If you don't want to store all permutations, but only to have possibility to iterate over all permutations, then you can expand the recursion. Consider the following class which implements Iterator<int[]> interface:

public class IntPermutationsGenerator implements Iterator<int[]> {
    final int[] permutation;
    private boolean onFirst = true;
    private final int size;

    public IntPermutationsGenerator(int dimension) {
        permutation = new int[dimension];
        for (int i = 0; i < dimension; ++i)
            permutation[i] = i;
        this.size = dimension;
    }


    @Override
    public boolean hasNext() {
        return !isLast() || onFirst;
    }

    private boolean isLast() {
        for (int i = 0; i < size; i++)
            if (permutation[i] != size - 1 - i)
                return false;
        return true;
    }


    @Override
    public int[] next() {
        if (onFirst) {
            onFirst = false;
            return permutation;
        }
        final int end = size - 1;
        int p = end, low, high, med, s;
        while ((p > 0) && (permutation[p] < permutation[p - 1]))
            p--;
        if (p > 0) //if p==0 then it's the last one
        {
            s = permutation[p - 1];
            if (permutation[end] > s)
                low = end;
            else {
                high = end;
                low = p;
                while (high > low + 1) {
                    med = (high + low) >> 1;
                    if (permutation[med] < s)
                        high = med;
                    else
                        low = med;
                }
            }
            permutation[p - 1] = permutation[low];
            permutation[low] = s;
        }
        high = end;
        while (high > p) {
            med = permutation[high];
            permutation[high] = permutation[p];
            permutation[p] = med;
            p++;
            high--;
        }
        return permutation;
    }

    @Override
    public void remove() {
        throw new UnsupportedOperationException("Not supported yet.");
    }
}

This class allows to iterate over all permutations without storing them:

public void main(String[] args) throws Exception {
    IntPermutationsGenerator g = new IntPermutationsGenerator(3);
    while (g.hasNext()){
        System.out.println(Arrays.toString(g.next()));
    }

    //gives
    //[0, 1, 2]
    //[0, 2, 1]
    //[1, 0, 2]
    //[1, 2, 0]
    //[2, 0, 1]
    //[2, 1, 0]
}

In the above code each subsequent permutation will be generated on the invocation of next() while all other permutations will not be stored.

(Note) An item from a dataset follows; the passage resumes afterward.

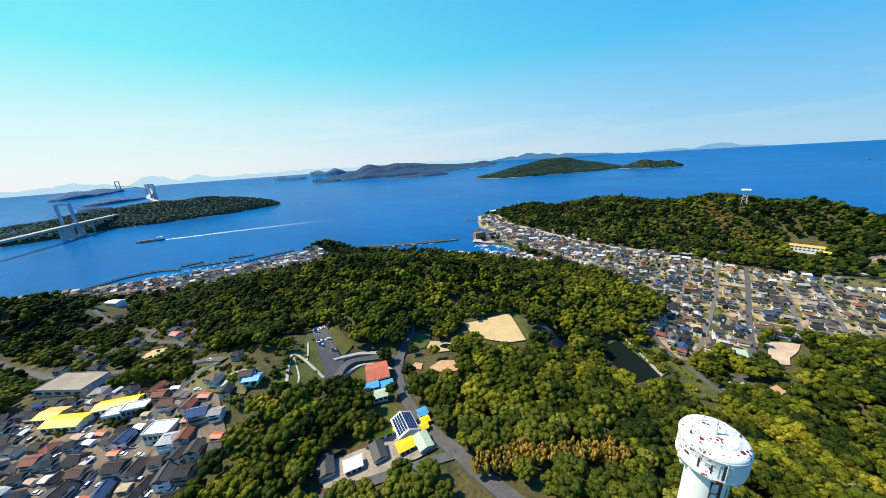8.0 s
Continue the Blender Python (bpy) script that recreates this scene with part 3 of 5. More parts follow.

Having such iterator you can just apply int[] permutation to your array or list of objects.

You also can find the implementation of such iterator in redberry-core package which available from Maven Central (see IntPermutationsGenerator).

The algorithm implemented in next() generates permutations in lexicographic order. You can read more about this algorithm for example here.

Answer 2

This is my solution based on this Answer of Stanislav Poslavsky. I used an Iterator to iterate over a domain for specific places of the permutation. I added, just for clarification, an int[] with the maximum values (borders) at a specific place. I count up until I reach the limit for certain border, then I continue with the next place.

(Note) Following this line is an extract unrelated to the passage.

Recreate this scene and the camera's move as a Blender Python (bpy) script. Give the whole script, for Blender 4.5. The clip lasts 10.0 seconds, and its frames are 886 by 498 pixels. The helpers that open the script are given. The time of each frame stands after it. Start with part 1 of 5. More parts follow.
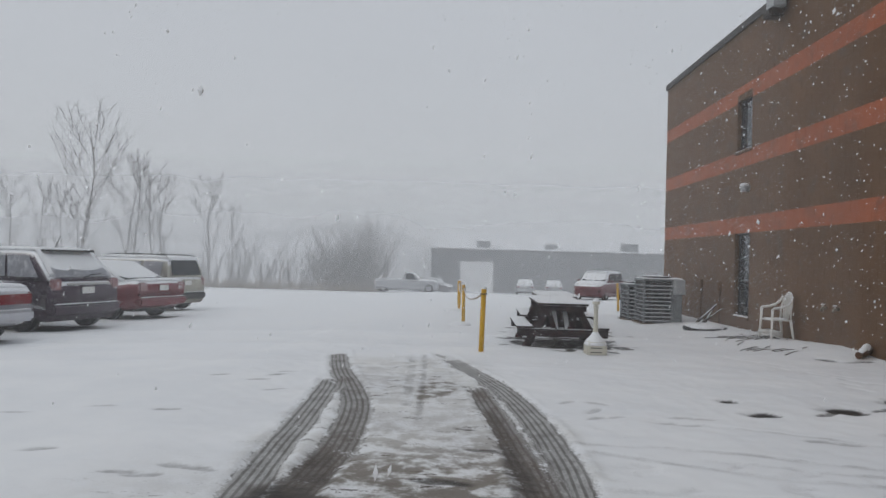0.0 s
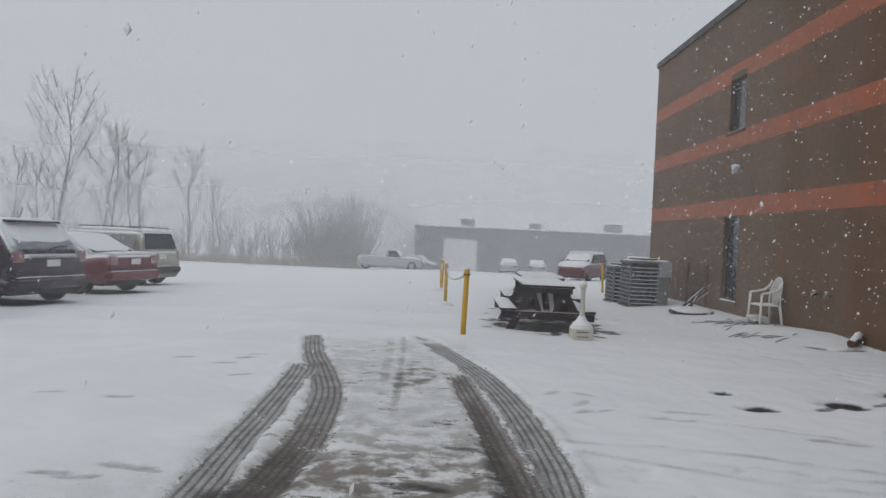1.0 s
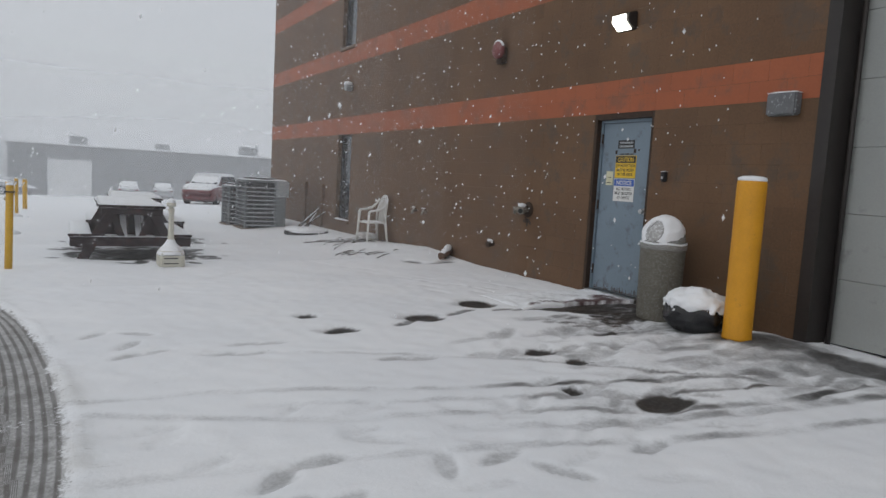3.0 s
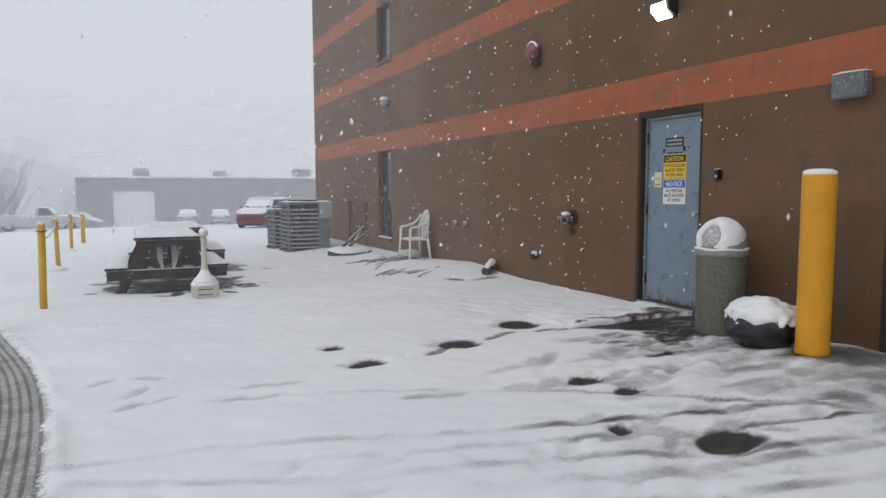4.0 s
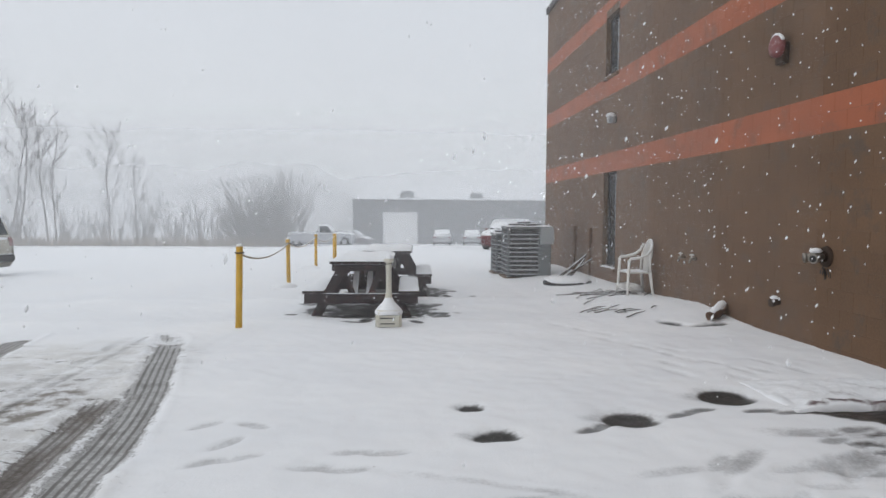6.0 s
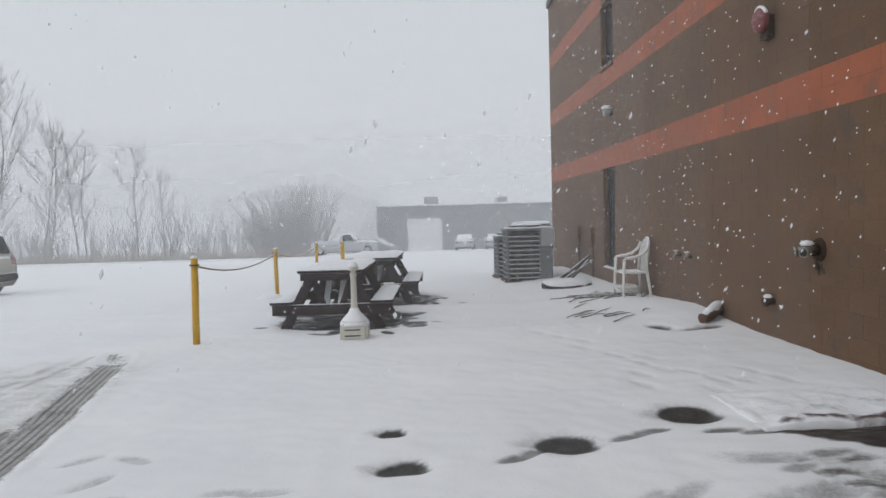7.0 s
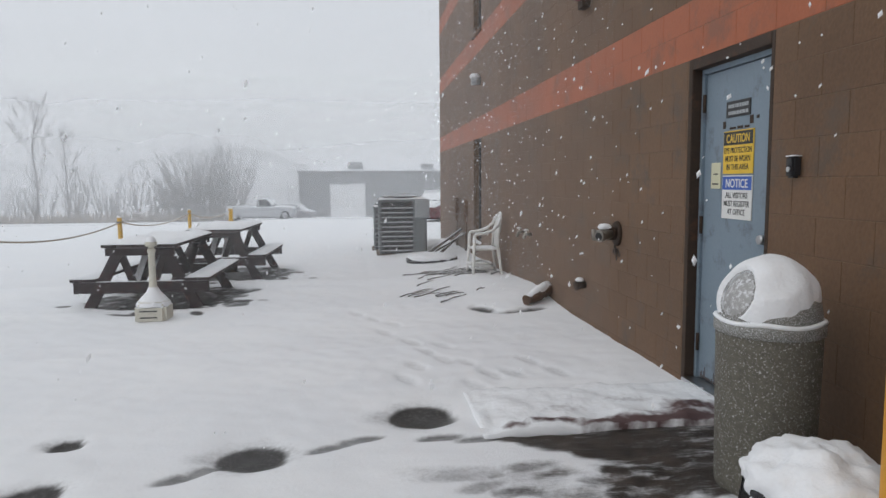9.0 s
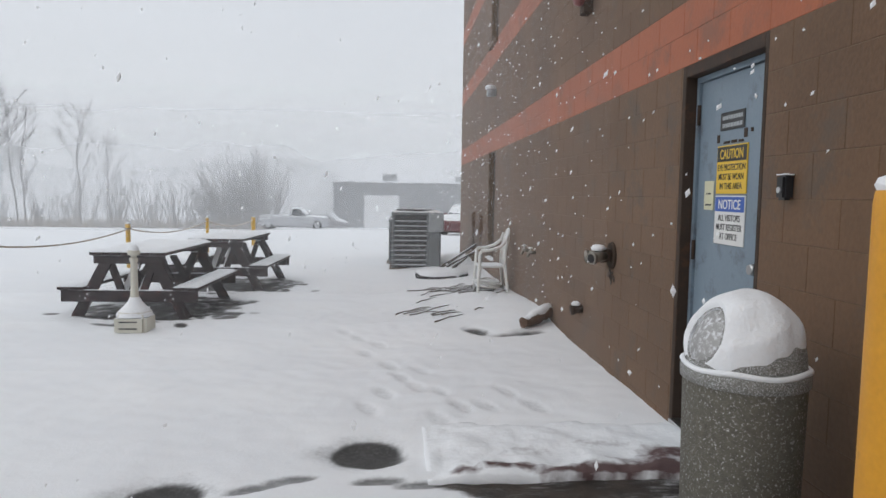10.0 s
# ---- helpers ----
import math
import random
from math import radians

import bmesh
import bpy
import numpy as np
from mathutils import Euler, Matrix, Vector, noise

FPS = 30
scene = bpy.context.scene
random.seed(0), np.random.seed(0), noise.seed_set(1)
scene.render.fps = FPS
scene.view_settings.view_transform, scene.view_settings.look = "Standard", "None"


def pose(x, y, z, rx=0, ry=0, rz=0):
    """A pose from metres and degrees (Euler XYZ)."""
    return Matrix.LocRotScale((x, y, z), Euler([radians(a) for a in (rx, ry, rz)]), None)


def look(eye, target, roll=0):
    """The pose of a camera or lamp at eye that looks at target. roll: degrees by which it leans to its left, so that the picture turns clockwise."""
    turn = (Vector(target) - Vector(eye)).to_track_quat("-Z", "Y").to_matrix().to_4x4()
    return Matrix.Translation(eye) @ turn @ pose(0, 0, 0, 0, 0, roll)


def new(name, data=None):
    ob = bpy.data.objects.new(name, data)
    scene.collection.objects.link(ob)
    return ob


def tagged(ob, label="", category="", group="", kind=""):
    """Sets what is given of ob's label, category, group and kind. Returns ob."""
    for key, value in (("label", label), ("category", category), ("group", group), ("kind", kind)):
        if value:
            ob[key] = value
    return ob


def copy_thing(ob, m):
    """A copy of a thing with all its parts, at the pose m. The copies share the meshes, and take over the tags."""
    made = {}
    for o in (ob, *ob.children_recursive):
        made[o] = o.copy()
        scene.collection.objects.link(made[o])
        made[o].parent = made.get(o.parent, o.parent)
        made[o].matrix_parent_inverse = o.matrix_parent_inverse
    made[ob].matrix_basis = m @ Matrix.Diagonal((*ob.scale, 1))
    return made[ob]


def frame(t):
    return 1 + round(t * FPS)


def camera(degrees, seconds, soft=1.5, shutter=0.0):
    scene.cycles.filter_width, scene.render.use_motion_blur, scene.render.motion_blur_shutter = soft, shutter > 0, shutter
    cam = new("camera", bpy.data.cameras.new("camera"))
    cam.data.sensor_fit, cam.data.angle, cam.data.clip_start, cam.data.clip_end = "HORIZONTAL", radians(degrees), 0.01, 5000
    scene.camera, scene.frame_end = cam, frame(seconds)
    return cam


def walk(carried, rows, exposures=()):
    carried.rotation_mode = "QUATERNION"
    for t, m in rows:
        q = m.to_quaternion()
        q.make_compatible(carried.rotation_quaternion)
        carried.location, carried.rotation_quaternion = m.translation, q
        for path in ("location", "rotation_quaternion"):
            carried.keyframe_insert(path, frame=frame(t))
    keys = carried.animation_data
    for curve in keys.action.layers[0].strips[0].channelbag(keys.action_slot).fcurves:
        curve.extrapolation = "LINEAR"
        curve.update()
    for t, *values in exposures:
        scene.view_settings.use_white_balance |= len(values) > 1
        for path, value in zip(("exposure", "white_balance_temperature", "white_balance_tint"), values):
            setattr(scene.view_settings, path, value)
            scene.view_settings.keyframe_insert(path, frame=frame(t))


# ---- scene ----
cam = camera(66.1, 10.0)
EXPOSURES = ((0.0, -0.4), (2.5, -0.35), (4.0, 0.02), (4.5, 0.07), (5.5, 0.1), (7.0, -0.06), (7.5, -0.08), (9.0, 0.04), (10.0, 0.12))
PATH = [
    (0, (0.505, 0.177, 1.43), (0.462, 2.177, 1.458), 1.6),
    (0.5, (0.548, 0.378, 1.472), (0.423, 2.372, 1.374), 2.2),
    (1, (0.522, 0.676, 1.443), (0.529, 2.676, 1.407), 2.6),
    (1.5, (0.57, 0.889, 1.448), (0.69, 2.88, 1.313), -0.0),
    (2, (0.873, 1.128, 1.38), (0.935, 3.124, 1.269), 0.8),
    (2.5, (1.04, 1.291, 1.335), (1.879, 3.094, 1.128), 2.5),
    (2.7, (1.184, 1.384, 1.311), (2.207, 3.09, 1.103), 4.3),
    (3.8, (1.756, 1.843, 1.35), (2.621, 3.637, 1.168), -0.9),
    (4, (1.827, 1.869, 1.36), (2.677, 3.671, 1.184), -0.2),
    (4.5, (2.08, 2.099, 1.329), (2.96, 3.89, 1.192), 3.3),
    (5, (2.348, 2.298, 1.378), (3.118, 4.142, 1.3), 0.8),
    (5.5, (2.707, 2.463, 1.372), (2.967, 4.443, 1.273), -0.0),
    (5.7, (2.755, 2.54, 1.413), (2.894, 4.532, 1.291), 0.8),
    (6.8, (3.561, 3.143, 1.386), (3.714, 5.136, 1.316), -0.8),
    (7, (3.7, 3.212, 1.367), (3.746, 5.209, 1.271), -1.6),
    (7.5, (4.038, 3.256, 1.404), (4.247, 5.236, 1.222), -1.1),
    (8, (4.389, 3.481, 1.411), (4.709, 5.45, 1.267), 0.1),
    (8.5, (4.712, 3.539, 1.373), (5.075, 5.5, 1.222), -3.1),
    (9, (5.081, 3.649, 1.431), (5.32, 5.625, 1.233), -0.4),
    (9.5, (5.343, 3.838, 1.381), (5.538, 5.812, 1.126), 3.1),
    (10, (5.581, 4.004, 1.437), (5.717, 5.993, 1.277), 0.9),
]
walk(cam, [(t, look(eye, target, roll)) for t, eye, target, roll in PATH], EXPOSURES)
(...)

public class IntegerDomainPermutation implements Iterator<int[]> {
private int[] permutation;
private int[] domainBorders;
private List<List<Integer>> domain;
private boolean hasNext = true;

public IntegerDomainPermutation(List<List<Integer>> domain) {
    this.domain = domain;
    permutation = new int[domain.size()];
    domainBorders = new int[domain.size()];

    for (int i = 0; i < domain.size(); i++) {
        domainBorders[i] = domain.get(i).get(domain.get(i).size() - 1);
    }
    for (int i = 0; i < domain.size(); i++) {
        permutation[i] = domain.get(i).get(0);
    }
}

@Override
public boolean hasNext() {
    return hasNext;
}

@Override
public int[] next() {
    int[] perm = Arrays.copyOf(permutation, permutation.length);
    if(checkNext()){
        hasNext = true;
        increment();
    }else{
        hasNext = false;
    }
    return perm;
}

@Override
public void remove() {
    throw new UnsupportedOperationException("Not supported yet.");
}

public boolean checkNext(){
    for (int i = permutation.length - 1; i >= 0; i--) {
        if (!(permutation[i] == domainBorders[i])) {
            return true;
        }
    }
    return false;
}

private void increment() {
    for (int i = permutation.length - 1; i >= 0; i--) {
        if (!(permutation[i] == domainBorders[i])) {
            permutation[i] = domain.get(i).get(domain.get(i).indexOf(permutation[i]) + 1);
            return;
        } else {
            permutation[i] = domain.get(i).get(0);
        }
    }
}

}

In the end, one can use the code like this:

public static void main(String[] args) {
    List<List<Integer>> domain = new LinkedList<>();
    List<Integer> place0 = new LinkedList<>(Arrays.asList(1,2));
    List<Integer> place1 = new LinkedList<>(Arrays.asList(3,7));
    List<Integer> place2 = new LinkedList<>(Arrays.asList(5,2));
    domain.add(place0);
    domain.add(place1);
    domain.add(place2);
    IntegerDomainPermutation perm = new IntegerDomainPermutation(domain);
    while(perm.hasNext())
        System.out.println(Arrays.toString(perm.next()));
}

Which leads to the following output:

[1, 3, 5]
[1, 3, 2]
[1, 7, 5]
[1, 7, 2]
[2, 3, 5]
[2, 3, 2]
[2, 7, 5]
[2, 7, 2]

There is, of course, space for improvement like error handling, replace the java.util.Lists with an appropriate type (e.g. Sets or Arrays) or dynamic types, but this code already does what I expect. Thank you very much for your help!